[start of MATERIAL PROVIDED]

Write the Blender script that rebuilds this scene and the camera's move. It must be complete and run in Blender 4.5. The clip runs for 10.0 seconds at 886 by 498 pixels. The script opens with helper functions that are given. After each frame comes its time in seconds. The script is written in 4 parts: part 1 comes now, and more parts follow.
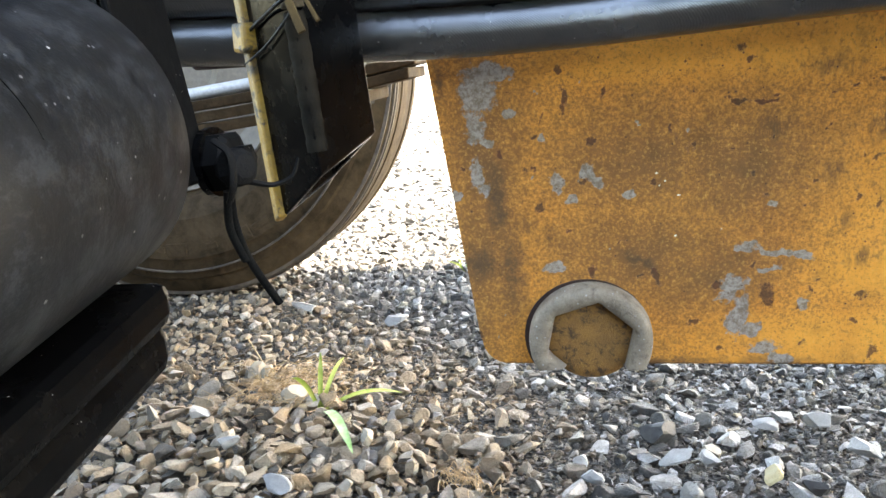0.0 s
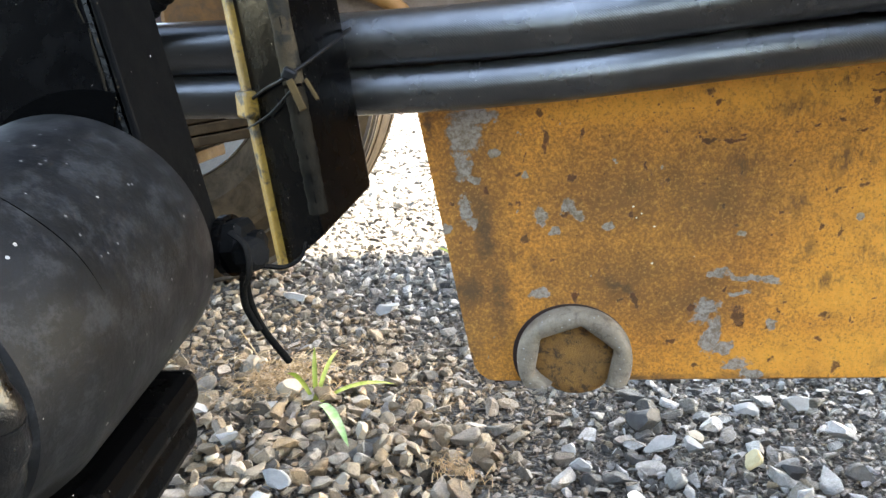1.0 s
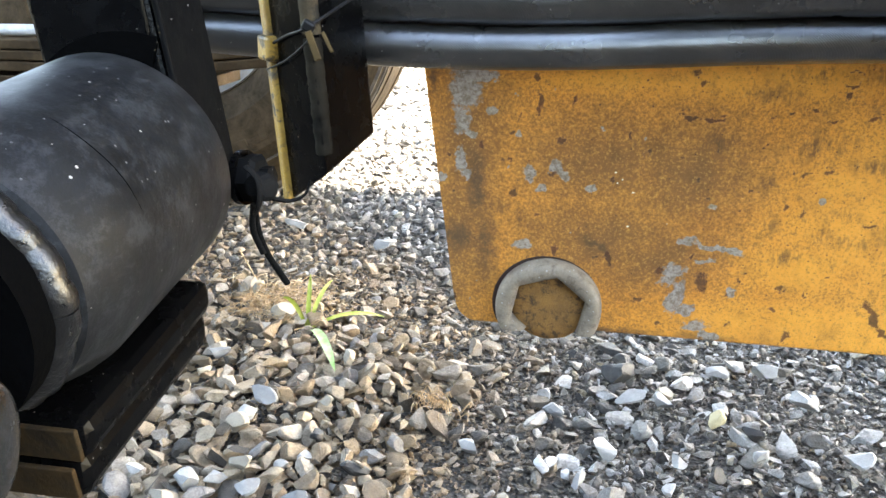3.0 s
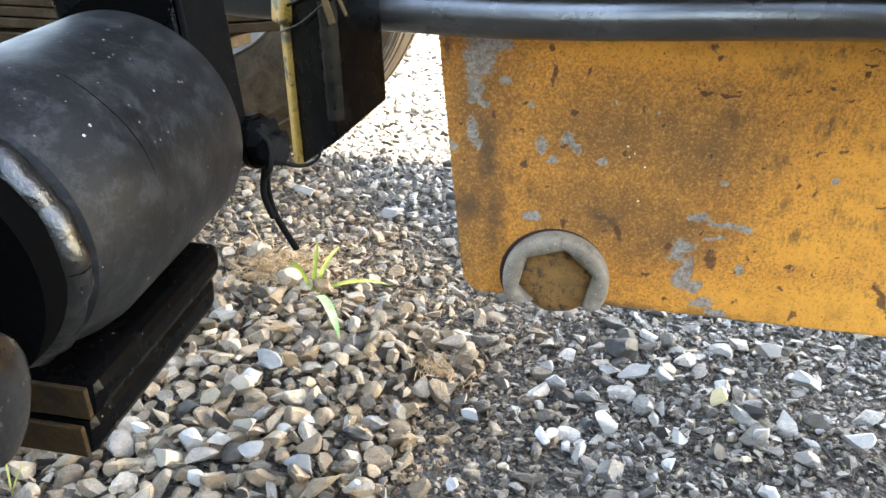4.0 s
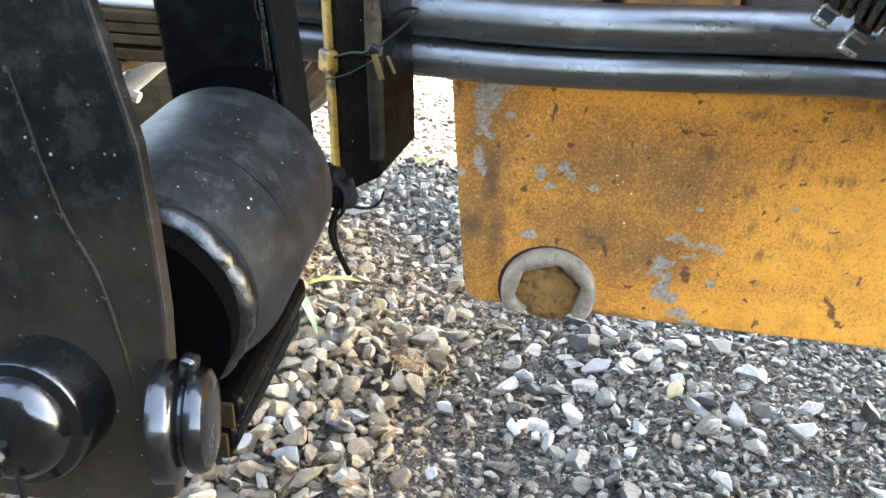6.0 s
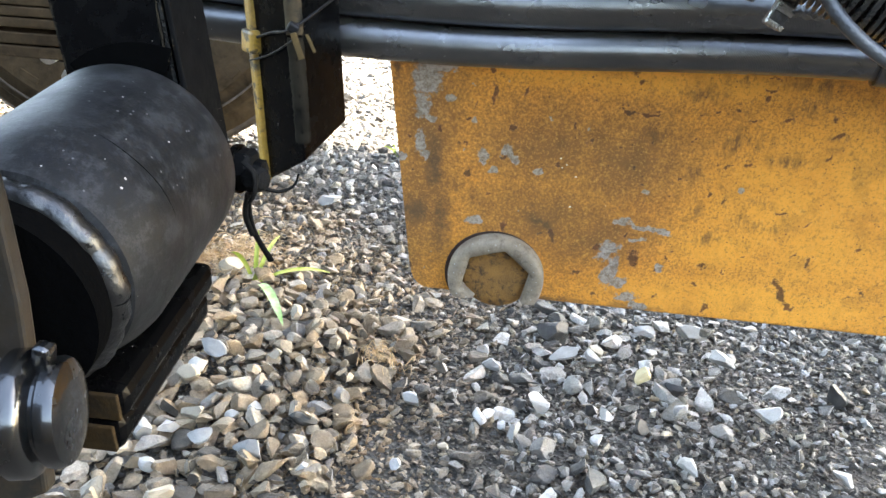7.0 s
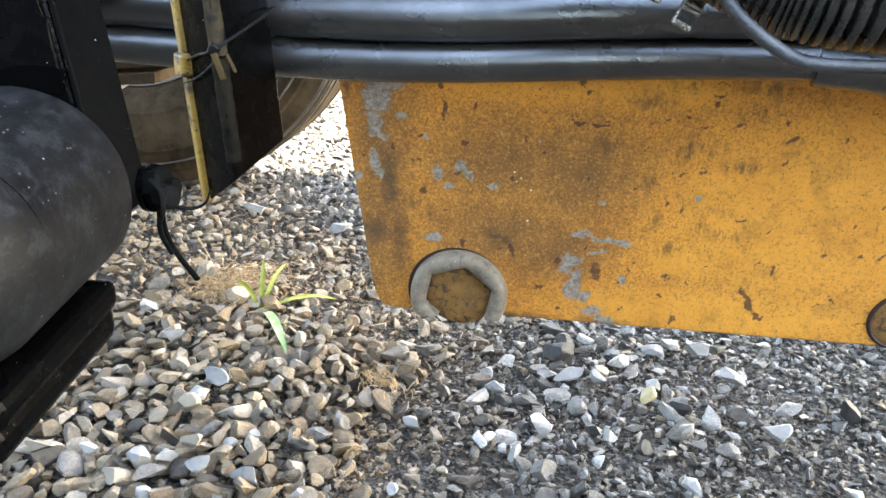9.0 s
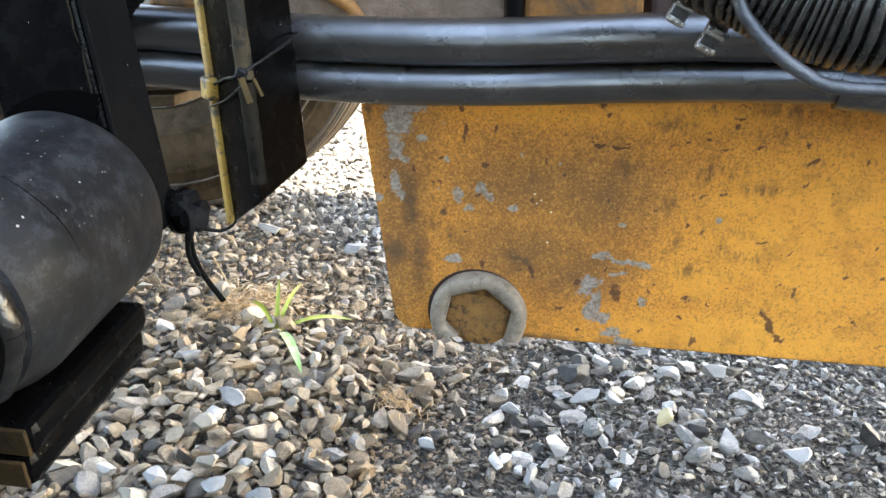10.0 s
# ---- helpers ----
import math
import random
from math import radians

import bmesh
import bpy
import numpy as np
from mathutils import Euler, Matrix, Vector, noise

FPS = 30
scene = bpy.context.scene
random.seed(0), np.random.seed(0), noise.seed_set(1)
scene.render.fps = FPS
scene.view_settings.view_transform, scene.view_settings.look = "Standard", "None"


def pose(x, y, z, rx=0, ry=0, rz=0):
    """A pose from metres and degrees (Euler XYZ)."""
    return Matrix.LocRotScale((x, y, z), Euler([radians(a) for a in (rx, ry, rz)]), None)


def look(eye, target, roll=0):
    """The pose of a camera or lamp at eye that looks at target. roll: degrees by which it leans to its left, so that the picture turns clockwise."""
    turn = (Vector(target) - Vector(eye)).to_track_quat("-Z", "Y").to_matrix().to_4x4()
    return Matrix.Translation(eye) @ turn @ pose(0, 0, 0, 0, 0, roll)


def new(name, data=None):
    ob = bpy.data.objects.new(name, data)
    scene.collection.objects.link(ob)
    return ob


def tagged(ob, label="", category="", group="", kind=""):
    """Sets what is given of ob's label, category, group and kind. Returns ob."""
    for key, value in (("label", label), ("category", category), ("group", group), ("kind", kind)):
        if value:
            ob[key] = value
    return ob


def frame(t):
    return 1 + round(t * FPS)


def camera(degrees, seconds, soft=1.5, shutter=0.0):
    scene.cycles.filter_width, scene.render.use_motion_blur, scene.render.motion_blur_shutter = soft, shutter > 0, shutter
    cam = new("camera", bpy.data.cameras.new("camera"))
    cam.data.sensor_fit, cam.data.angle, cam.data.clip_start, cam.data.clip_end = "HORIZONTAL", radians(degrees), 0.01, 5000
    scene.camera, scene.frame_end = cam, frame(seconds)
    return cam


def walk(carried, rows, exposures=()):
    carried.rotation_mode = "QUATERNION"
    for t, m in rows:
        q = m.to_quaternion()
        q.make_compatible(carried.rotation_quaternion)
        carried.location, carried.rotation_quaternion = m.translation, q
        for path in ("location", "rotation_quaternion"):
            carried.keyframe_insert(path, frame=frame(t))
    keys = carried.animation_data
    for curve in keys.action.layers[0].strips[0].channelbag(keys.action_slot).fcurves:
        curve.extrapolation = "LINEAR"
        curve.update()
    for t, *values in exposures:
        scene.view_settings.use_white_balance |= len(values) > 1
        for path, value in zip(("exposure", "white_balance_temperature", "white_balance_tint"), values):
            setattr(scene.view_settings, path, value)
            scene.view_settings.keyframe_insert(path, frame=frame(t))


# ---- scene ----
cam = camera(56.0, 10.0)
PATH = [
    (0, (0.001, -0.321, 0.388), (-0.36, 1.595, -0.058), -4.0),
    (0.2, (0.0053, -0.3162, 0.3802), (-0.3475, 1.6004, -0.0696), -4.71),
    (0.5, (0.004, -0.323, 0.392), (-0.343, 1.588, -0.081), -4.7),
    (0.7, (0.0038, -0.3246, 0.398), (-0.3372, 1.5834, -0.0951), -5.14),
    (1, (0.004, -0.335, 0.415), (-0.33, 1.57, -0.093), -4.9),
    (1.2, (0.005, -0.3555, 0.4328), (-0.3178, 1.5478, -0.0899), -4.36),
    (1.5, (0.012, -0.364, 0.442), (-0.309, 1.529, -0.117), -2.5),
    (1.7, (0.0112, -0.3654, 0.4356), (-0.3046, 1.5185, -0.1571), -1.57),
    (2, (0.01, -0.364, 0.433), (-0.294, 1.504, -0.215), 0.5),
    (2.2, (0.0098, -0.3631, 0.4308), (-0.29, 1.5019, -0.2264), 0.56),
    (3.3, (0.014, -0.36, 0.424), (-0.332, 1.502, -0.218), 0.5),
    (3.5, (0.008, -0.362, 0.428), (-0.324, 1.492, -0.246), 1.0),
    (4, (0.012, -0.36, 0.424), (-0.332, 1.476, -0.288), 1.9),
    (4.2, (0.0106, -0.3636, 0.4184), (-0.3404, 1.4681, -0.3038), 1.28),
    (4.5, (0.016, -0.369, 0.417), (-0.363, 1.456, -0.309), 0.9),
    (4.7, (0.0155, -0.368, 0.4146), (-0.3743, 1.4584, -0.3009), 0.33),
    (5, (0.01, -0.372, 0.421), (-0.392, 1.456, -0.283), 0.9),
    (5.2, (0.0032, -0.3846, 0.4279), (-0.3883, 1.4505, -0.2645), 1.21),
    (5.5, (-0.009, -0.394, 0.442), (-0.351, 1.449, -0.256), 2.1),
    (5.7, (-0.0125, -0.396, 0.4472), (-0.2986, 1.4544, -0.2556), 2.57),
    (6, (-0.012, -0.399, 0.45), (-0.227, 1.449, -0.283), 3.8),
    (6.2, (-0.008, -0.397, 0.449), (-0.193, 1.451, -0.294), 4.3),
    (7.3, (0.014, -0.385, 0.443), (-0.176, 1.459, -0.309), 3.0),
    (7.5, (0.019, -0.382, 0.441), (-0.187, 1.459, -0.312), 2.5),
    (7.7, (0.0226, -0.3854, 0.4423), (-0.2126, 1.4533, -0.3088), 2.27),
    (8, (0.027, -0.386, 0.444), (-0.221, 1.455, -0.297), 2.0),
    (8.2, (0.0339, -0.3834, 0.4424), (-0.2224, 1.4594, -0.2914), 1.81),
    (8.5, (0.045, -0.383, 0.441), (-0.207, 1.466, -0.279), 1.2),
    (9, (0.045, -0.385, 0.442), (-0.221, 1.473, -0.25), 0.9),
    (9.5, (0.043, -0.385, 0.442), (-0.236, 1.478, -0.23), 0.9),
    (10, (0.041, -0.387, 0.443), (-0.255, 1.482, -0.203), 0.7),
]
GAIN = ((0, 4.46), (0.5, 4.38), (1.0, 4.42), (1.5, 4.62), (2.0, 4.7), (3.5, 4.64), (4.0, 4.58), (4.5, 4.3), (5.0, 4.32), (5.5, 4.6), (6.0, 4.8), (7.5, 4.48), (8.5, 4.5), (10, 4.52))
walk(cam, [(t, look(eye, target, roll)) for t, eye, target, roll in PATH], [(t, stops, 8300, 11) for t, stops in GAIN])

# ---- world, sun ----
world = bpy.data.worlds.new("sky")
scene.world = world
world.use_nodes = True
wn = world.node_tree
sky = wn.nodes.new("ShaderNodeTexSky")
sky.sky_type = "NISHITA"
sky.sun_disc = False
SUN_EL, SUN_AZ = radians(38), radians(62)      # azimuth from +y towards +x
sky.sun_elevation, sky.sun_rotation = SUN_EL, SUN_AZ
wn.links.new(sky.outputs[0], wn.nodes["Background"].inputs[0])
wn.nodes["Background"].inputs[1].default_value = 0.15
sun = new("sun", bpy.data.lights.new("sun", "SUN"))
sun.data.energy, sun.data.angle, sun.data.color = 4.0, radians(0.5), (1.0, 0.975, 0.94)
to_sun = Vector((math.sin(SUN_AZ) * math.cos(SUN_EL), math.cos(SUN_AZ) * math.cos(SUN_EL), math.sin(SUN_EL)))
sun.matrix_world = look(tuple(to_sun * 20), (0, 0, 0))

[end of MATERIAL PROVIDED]

AIM:
Retype, exactly and in full, the lines above from the one containing "ob[key] = value" through the one containing "q.make_compatible(carried.rotation_quaternion)".

SOLUTION FOR THIS EXERCISE:
            ob[key] = value
    return ob


def frame(t):
    return 1 + round(t * FPS)


def camera(degrees, seconds, soft=1.5, shutter=0.0):
    scene.cycles.filter_width, scene.render.use_motion_blur, scene.render.motion_blur_shutter = soft, shutter > 0, shutter
    cam = new("camera", bpy.data.cameras.new("camera"))
    cam.data.sensor_fit, cam.data.angle, cam.data.clip_start, cam.data.clip_end = "HORIZONTAL", radians(degrees), 0.01, 5000
    scene.camera, scene.frame_end = cam, frame(seconds)
    return cam


def walk(carried, rows, exposures=()):
    carried.rotation_mode = "QUATERNION"
    for t, m in rows:
        q = m.to_quaternion()
        q.make_compatible(carried.rotation_quaternion)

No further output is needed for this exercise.